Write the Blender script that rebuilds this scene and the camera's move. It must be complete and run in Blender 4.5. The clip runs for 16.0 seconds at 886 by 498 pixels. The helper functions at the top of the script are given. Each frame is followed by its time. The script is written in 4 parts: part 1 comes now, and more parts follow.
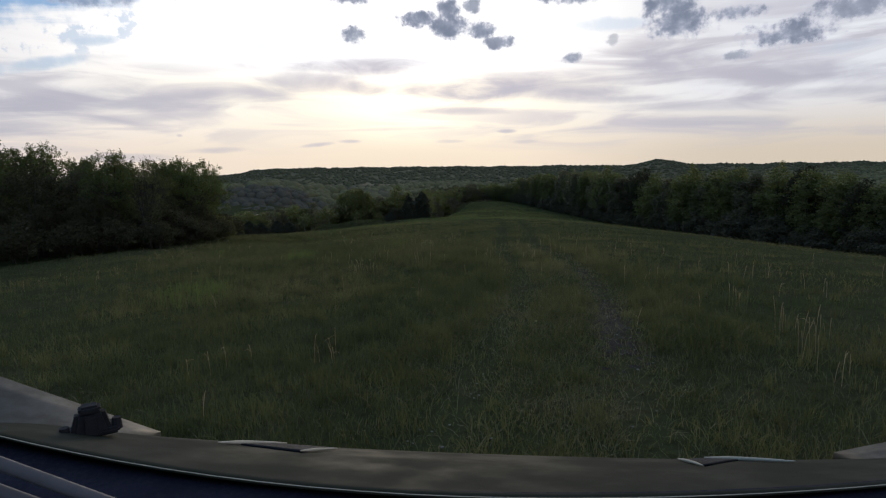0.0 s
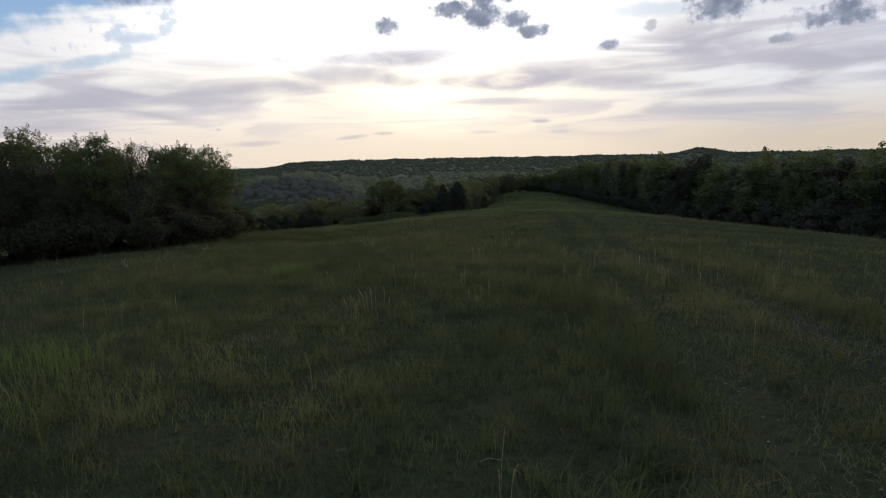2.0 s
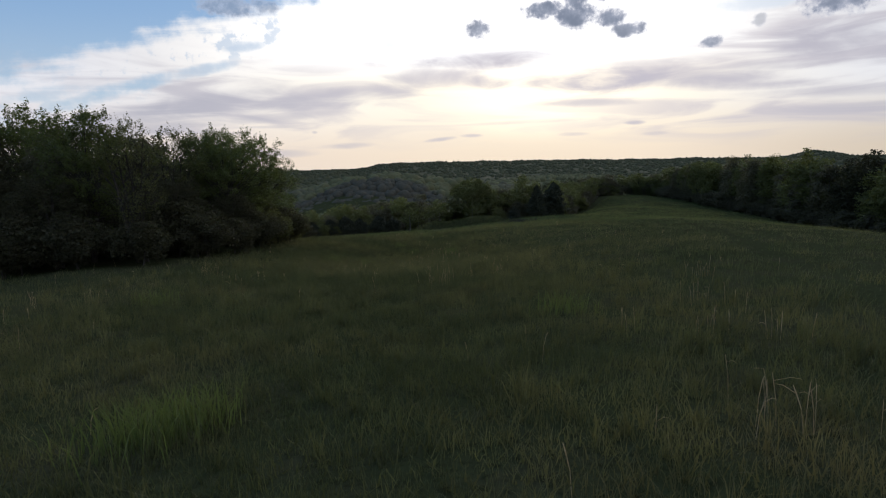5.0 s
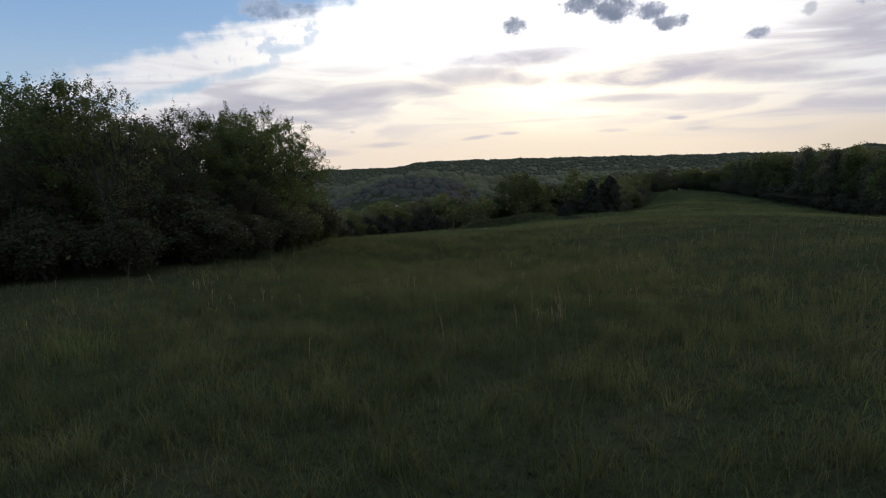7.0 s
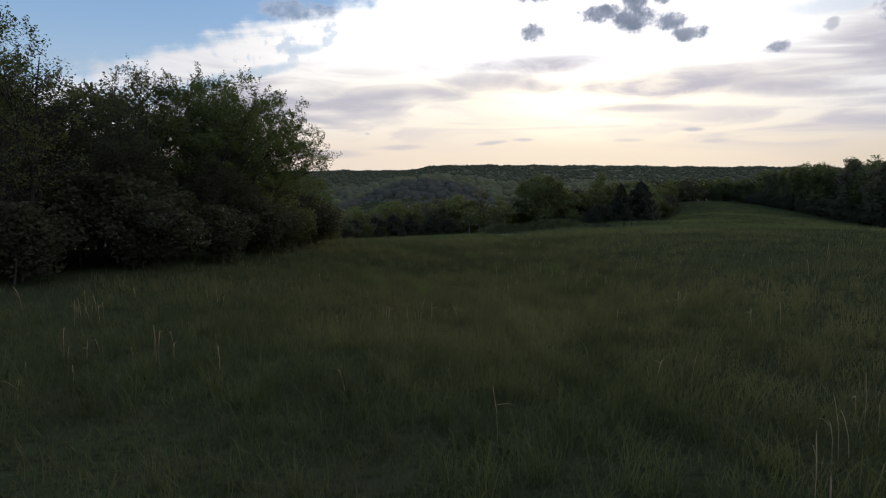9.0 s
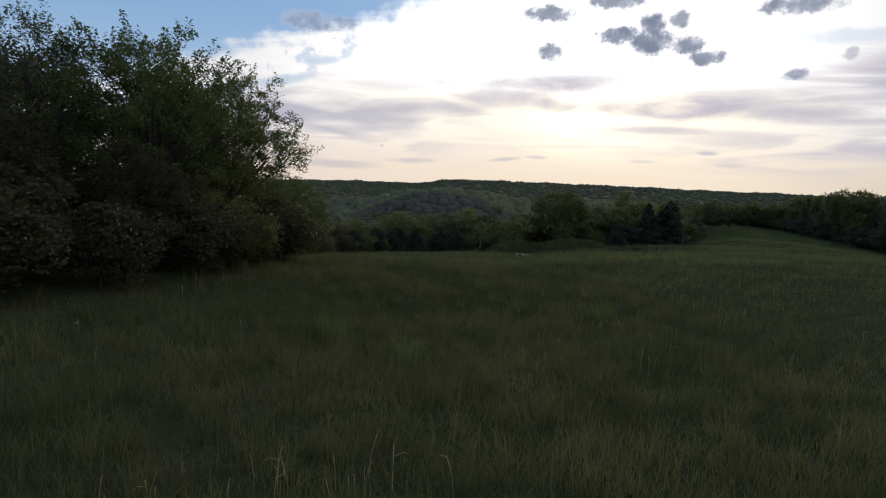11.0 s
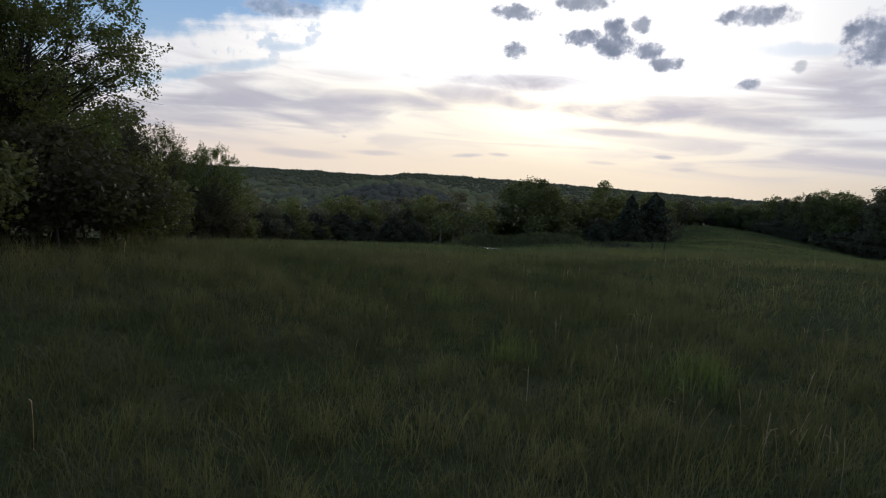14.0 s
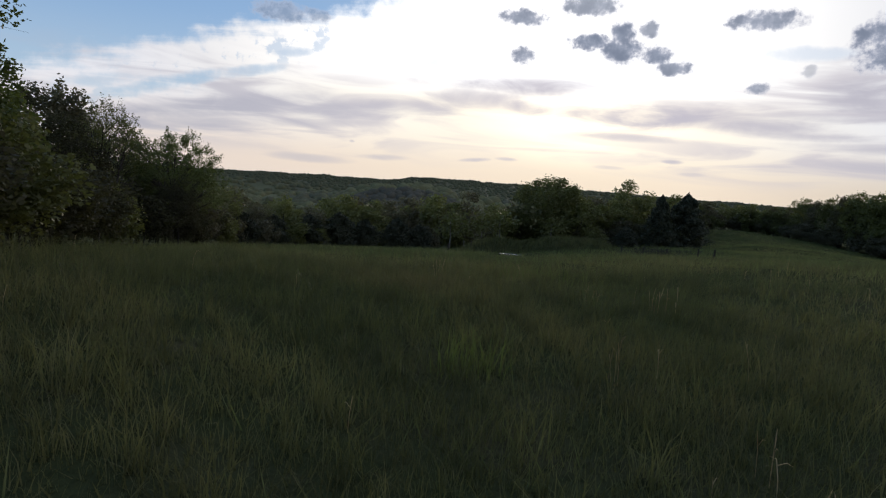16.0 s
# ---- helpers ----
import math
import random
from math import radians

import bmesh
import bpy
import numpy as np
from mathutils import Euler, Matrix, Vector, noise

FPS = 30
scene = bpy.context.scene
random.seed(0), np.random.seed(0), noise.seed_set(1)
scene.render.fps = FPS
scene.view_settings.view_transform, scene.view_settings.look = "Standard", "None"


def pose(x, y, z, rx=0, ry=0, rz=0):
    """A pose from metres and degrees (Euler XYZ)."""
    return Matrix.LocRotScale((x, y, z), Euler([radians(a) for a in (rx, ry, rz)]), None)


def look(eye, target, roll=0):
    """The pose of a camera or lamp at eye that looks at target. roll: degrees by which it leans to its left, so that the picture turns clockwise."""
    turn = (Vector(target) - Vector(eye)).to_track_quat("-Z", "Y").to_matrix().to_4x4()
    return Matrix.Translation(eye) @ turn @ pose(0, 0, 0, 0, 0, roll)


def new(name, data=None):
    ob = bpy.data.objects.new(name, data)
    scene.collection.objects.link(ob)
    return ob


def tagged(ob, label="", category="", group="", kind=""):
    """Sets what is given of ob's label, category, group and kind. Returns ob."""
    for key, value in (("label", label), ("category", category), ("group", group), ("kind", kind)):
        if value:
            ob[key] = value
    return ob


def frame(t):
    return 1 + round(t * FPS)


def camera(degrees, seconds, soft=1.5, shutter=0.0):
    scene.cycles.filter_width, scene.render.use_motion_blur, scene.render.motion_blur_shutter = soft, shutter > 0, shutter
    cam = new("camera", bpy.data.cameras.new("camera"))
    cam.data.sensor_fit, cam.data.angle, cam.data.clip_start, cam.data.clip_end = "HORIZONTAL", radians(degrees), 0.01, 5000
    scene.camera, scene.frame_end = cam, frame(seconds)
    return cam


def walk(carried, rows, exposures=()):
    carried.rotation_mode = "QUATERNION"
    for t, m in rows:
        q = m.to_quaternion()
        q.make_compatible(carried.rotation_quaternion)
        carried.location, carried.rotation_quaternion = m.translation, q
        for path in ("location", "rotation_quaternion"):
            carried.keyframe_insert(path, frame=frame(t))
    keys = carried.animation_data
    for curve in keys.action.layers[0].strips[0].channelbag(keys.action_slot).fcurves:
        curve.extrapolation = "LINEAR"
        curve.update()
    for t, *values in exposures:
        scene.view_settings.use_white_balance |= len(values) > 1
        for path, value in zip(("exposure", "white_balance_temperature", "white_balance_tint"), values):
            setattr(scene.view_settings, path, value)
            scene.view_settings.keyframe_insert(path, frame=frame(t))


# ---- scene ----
----------
* _JOB_
Transcribe the preceding listing in its entirety and with exact wording, leaving out pictures.

* _THE REPLY_
Write the Blender script that rebuilds this scene and the camera's move. It must be complete and run in Blender 4.5. The clip runs for 16.0 seconds at 886 by 498 pixels. The helper functions at the top of the script are given. Each frame is followed by its time. The script is written in 4 parts: part 1 comes now, and more parts follow.
0.0 s
2.0 s
5.0 s
7.0 s
9.0 s
11.0 s
14.0 s
16.0 s
# ---- helpers ----
import math
import random
from math import radians

import bmesh
import bpy
import numpy as np
from mathutils import Euler, Matrix, Vector, noise

FPS = 30
scene = bpy.context.scene
random.seed(0), np.random.seed(0), noise.seed_set(1)
scene.render.fps = FPS
scene.view_settings.view_transform, scene.view_settings.look = "Standard", "None"


def pose(x, y, z, rx=0, ry=0, rz=0):
    """A pose from metres and degrees (Euler XYZ)."""
    return Matrix.LocRotScale((x, y, z), Euler([radians(a) for a in (rx, ry, rz)]), None)


def look(eye, target, roll=0):
    """The pose of a camera or lamp at eye that looks at target. roll: degrees by which it leans to its left, so that the picture turns clockwise."""
    turn = (Vector(target) - Vector(eye)).to_track_quat("-Z", "Y").to_matrix().to_4x4()
    return Matrix.Translation(eye) @ turn @ pose(0, 0, 0, 0, 0, roll)


def new(name, data=None):
    ob = bpy.data.objects.new(name, data)
    scene.collection.objects.link(ob)
    return ob


def tagged(ob, label="", category="", group="", kind=""):
    """Sets what is given of ob's label, category, group and kind. Returns ob."""
    for key, value in (("label", label), ("category", category), ("group", group), ("kind", kind)):
        if value:
            ob[key] = value
    return ob


def frame(t):
    return 1 + round(t * FPS)


def camera(degrees, seconds, soft=1.5, shutter=0.0):
    scene.cycles.filter_width, scene.render.use_motion_blur, scene.render.motion_blur_shutter = soft, shutter > 0, shutter
    cam = new("camera", bpy.data.cameras.new("camera"))
    cam.data.sensor_fit, cam.data.angle, cam.data.clip_start, cam.data.clip_end = "HORIZONTAL", radians(degrees), 0.01, 5000
    scene.camera, scene.frame_end = cam, frame(seconds)
    return cam


def walk(carried, rows, exposures=()):
    carried.rotation_mode = "QUATERNION"
    for t, m in rows:
        q = m.to_quaternion()
        q.make_compatible(carried.rotation_quaternion)
        carried.location, carried.rotation_quaternion = m.translation, q
        for path in ("location", "rotation_quaternion"):
            carried.keyframe_insert(path, frame=frame(t))
    keys = carried.animation_data
    for curve in keys.action.layers[0].strips[0].channelbag(keys.action_slot).fcurves:
        curve.extrapolation = "LINEAR"
        curve.update()
    for t, *values in exposures:
        scene.view_settings.use_white_balance |= len(values) > 1
        for path, value in zip(("exposure", "white_balance_temperature", "white_balance_tint"), values):
            setattr(scene.view_settings, path, value)
            scene.view_settings.keyframe_insert(path, frame=frame(t))


# ---- scene ----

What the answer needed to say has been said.